Blame the Patriarchy For Your Lack of Social Mobility

You’d be forgiven if you saw today’s The Atlantic article “What’s In a Name? Everything.” and thought it was another Freakonomics-style piece about how passing along certain surnames to your children can inhibit their social mobility because we as Americans are presumptive and racist jerks.
Well, passing along certain surnames can inhibit social mobility, and we as Americans are often presumptive and racist jerks, but that’s not why these two items are necessarily connected — not according to UC-Davis economic historian Gregory Clark’s new research, anyway.
Gregory Clark’s new book The Son Also Rises: Surnames and the History of Social Mobility examines how wealth, status, and opportunity are passed down from parents to children, and how likely it is that a family — not an individual, but an entire family — is able to rise socially and economically over time.
Clark’s thesis is that social mobility is “a universal constant,” in that the rate in which a family moves socially is not affected by culture or history. He states that it takes 10 to 15 generations, or up to 400 years, for a family to move from one social class position to another.
Most importantly, as The Atlantic notes: “If mobility is constant, then the ability of social institutions to affect it must be negligible.”
There’s a lot to break down here. It is making me think of my own family, and how although standards of living have improved on the surface level, we’re still essentially in the same social class that we were maybe even 150 years ago. (So we’ve got 250 years to go until we’re RICH BABY RICH — that’s what that statistic means, right?)

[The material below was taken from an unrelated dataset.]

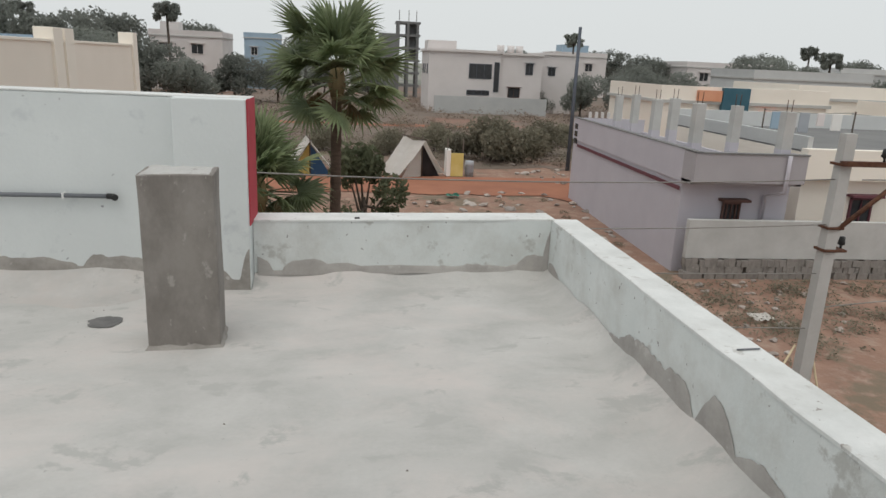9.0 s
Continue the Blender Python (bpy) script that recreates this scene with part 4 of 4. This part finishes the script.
block(15.5, 34, 9, 7, 4.6, "beige", "beige house with orange and teal roof panels", ((1, 2.2, 2.0, 3.2), (4, 5.2, 2.0, 3.2)), (("orange_band", (1.84, 3.1, -0.24, -0.06, 4.4, 4.92), "salmon"), ("teal_panel", (3.13, 4.55, -0.3, -0.07, 3.85, 5.08), "tarp_teal"), ("red_panel", (5.1, 6.5, -0.3, -0.07, 3.36, 3.94), "tarp_red"), ("green_panel", (3.04, 5.2, -0.42, -0.31, 3.41, 3.88), "tarp_green")))
block(25.5, 38, 12, 7, 4.8, "cream", "long cream house behind a bare roof", ((2, 3.2, 2.0, 3.2), (6, 7.2, 2, 3.2)))
block(27, 28, 10, 7, 4.2, "beige", "beige house with a flat roof", ((2, 3, 1.5, 2.7),))
block(37, 62, 12, 8, 5.6, "house_grey", "grey flat-roofed house among trees", ((2, 3.2, 2.0, 3.2), (6, 7.2, 2, 3.2)))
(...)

The idea of social mobility being a family thing and not an individual thing is also ridiculously interesting; I’d like to read the book because I’m sure it has a lot of additional detail about social mobility through marriage, what happens to the one kid who becomes super-rich and/or super-famous and whether that single person affects the rest of the family including future generations, and how all of this ties in to the Freakonomics bit about HR managers making biased judgments based on a name written on a resume.
And then there’s the piece about “the ability of social institutions to affect mobility must be negligible,” which I can only follow up with but those social institutions are still important, if not crucial. We can’t stop working to provide people with opportunities simply because we’re providing micro-level solutions to a macro-level economic problem.
What do you all think? Have your families experienced changes in social mobility over generations?